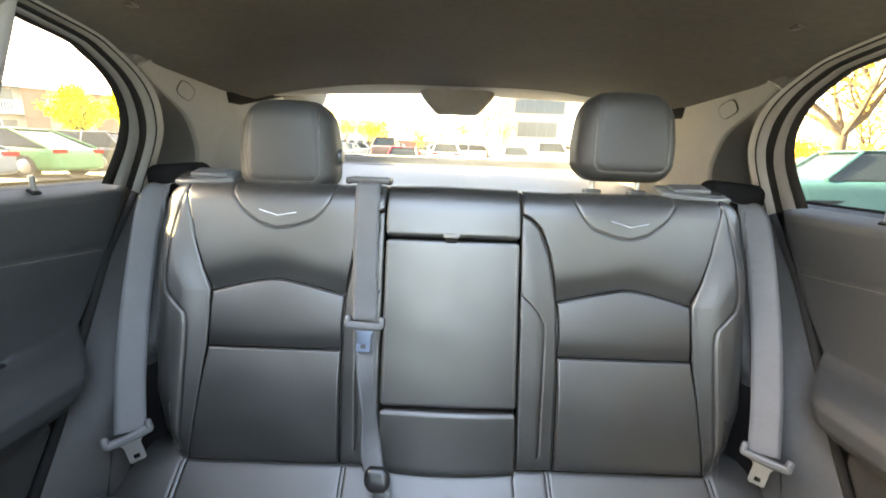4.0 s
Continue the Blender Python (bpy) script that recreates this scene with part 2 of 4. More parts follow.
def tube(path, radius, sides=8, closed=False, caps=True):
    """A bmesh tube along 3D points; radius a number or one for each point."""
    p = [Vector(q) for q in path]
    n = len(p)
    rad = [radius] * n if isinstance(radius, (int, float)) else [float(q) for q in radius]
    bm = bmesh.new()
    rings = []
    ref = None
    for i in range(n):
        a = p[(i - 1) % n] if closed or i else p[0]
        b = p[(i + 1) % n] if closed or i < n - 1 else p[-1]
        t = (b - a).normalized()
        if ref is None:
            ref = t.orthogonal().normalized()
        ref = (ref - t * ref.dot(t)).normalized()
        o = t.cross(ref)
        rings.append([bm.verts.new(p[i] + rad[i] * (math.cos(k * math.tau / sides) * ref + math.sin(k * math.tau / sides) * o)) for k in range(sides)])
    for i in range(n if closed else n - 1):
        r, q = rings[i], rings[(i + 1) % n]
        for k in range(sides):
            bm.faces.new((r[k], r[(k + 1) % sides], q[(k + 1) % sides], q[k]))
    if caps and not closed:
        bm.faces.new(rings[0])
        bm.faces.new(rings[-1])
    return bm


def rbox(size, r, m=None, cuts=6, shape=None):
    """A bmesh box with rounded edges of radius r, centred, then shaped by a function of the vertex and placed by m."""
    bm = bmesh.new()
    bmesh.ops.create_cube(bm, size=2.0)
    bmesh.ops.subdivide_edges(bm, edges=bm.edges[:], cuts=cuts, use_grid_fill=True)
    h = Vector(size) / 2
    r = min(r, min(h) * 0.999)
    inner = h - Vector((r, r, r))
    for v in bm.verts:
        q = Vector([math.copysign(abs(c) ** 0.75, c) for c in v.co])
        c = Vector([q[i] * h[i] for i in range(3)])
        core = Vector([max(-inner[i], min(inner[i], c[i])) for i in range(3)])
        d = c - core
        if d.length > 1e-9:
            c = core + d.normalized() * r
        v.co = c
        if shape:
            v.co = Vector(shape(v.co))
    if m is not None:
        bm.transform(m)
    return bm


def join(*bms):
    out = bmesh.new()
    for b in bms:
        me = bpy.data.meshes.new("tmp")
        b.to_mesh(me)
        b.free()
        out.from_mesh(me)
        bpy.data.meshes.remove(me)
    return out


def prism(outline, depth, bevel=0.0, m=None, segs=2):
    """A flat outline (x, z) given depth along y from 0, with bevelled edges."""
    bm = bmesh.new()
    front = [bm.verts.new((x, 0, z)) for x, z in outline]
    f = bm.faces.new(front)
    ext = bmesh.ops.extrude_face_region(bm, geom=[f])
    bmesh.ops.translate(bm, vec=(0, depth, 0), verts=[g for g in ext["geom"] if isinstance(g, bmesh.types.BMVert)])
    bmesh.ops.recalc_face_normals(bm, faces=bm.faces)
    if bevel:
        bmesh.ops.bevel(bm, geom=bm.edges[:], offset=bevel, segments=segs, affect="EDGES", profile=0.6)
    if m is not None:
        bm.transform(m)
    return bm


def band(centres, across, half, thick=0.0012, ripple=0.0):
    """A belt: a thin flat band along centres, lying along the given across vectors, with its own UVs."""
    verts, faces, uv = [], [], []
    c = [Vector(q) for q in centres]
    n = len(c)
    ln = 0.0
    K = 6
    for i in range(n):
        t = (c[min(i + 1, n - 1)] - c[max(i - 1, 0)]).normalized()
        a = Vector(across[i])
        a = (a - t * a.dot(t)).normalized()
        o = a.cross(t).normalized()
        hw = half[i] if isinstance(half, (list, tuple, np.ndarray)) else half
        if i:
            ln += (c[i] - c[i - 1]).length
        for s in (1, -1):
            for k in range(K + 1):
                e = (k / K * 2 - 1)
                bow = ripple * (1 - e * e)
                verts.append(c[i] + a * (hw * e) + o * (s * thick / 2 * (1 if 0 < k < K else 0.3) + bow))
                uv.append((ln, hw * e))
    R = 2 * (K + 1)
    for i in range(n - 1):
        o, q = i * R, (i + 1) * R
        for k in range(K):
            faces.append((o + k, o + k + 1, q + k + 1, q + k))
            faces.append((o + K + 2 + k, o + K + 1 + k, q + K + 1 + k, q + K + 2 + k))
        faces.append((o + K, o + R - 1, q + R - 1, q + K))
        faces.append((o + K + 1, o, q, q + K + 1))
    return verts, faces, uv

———

-- What this task involves --
Reproduce all of the data exactly, omitting each picture it holds.

-- The completed task --
4.0 s
Continue the Blender Python (bpy) script that recreates this scene with part 2 of 4. More parts follow.
def tube(path, radius, sides=8, closed=False, caps=True):
    """A bmesh tube along 3D points; radius a number or one for each point."""
    p = [Vector(q) for q in path]
    n = len(p)
    rad = [radius] * n if isinstance(radius, (int, float)) else [float(q) for q in radius]
    bm = bmesh.new()
    rings = []
    ref = None
    for i in range(n):
        a = p[(i - 1) % n] if closed or i else p[0]
        b = p[(i + 1) % n] if closed or i < n - 1 else p[-1]
        t = (b - a).normalized()
        if ref is None:
            ref = t.orthogonal().normalized()
        ref = (ref - t * ref.dot(t)).normalized()
        o = t.cross(ref)
        rings.append([bm.verts.new(p[i] + rad[i] * (math.cos(k * math.tau / sides) * ref + math.sin(k * math.tau / sides) * o)) for k in range(sides)])
    for i in range(n if closed else n - 1):
        r, q = rings[i], rings[(i + 1) % n]
        for k in range(sides):
            bm.faces.new((r[k], r[(k + 1) % sides], q[(k + 1) % sides], q[k]))
    if caps and not closed:
        bm.faces.new(rings[0])
        bm.faces.new(rings[-1])
    return bm


def rbox(size, r, m=None, cuts=6, shape=None):
    """A bmesh box with rounded edges of radius r, centred, then shaped by a function of the vertex and placed by m."""
    bm = bmesh.new()
    bmesh.ops.create_cube(bm, size=2.0)
    bmesh.ops.subdivide_edges(bm, edges=bm.edges[:], cuts=cuts, use_grid_fill=True)
    h = Vector(size) / 2
    r = min(r, min(h) * 0.999)
    inner = h - Vector((r, r, r))
    for v in bm.verts:
        q = Vector([math.copysign(abs(c) ** 0.75, c) for c in v.co])
        c = Vector([q[i] * h[i] for i in range(3)])
        core = Vector([max(-inner[i], min(inner[i], c[i])) for i in range(3)])
        d = c - core
        if d.length > 1e-9:
            c = core + d.normalized() * r
        v.co = c
        if shape:
            v.co = Vector(shape(v.co))
    if m is not None:
        bm.transform(m)
    return bm


def join(*bms):
    out = bmesh.new()
    for b in bms:
        me = bpy.data.meshes.new("tmp")
        b.to_mesh(me)
        b.free()
        out.from_mesh(me)
        bpy.data.meshes.remove(me)
    return out


def prism(outline, depth, bevel=0.0, m=None, segs=2):
    """A flat outline (x, z) given depth along y from 0, with bevelled edges."""
    bm = bmesh.new()
    front = [bm.verts.new((x, 0, z)) for x, z in outline]
    f = bm.faces.new(front)
    ext = bmesh.ops.extrude_face_region(bm, geom=[f])
    bmesh.ops.translate(bm, vec=(0, depth, 0), verts=[g for g in ext["geom"] if isinstance(g, bmesh.types.BMVert)])
    bmesh.ops.recalc_face_normals(bm, faces=bm.faces)
    if bevel:
        bmesh.ops.bevel(bm, geom=bm.edges[:], offset=bevel, segments=segs, affect="EDGES", profile=0.6)
    if m is not None:
        bm.transform(m)
    return bm


def band(centres, across, half, thick=0.0012, ripple=0.0):
    """A belt: a thin flat band along centres, lying along the given across vectors, with its own UVs."""
    verts, faces, uv = [], [], []
    c = [Vector(q) for q in centres]
    n = len(c)
    ln = 0.0
    K = 6
    for i in range(n):
        t = (c[min(i + 1, n - 1)] - c[max(i - 1, 0)]).normalized()
        a = Vector(across[i])
        a = (a - t * a.dot(t)).normalized()
        o = a.cross(t).normalized()
        hw = half[i] if isinstance(half, (list, tuple, np.ndarray)) else half
        if i:
            ln += (c[i] - c[i - 1]).length
        for s in (1, -1):
            for k in range(K + 1):
                e = (k / K * 2 - 1)
                bow = ripple * (1 - e * e)
                verts.append(c[i] + a * (hw * e) + o * (s * thick / 2 * (1 if 0 < k < K else 0.3) + bow))
                uv.append((ln, hw * e))
    R = 2 * (K + 1)
    for i in range(n - 1):
        o, q = i * R, (i + 1) * R
        for k in range(K):
            faces.append((o + k, o + k + 1, q + k + 1, q + k))
            faces.append((o + K + 2 + k, o + K + 1 + k, q + K + 1 + k, q + K + 2 + k))
        faces.append((o + K, o + R - 1, q + R - 1, q + K))
        faces.append((o + K + 1, o, q, q + K + 1))
    return verts, faces, uv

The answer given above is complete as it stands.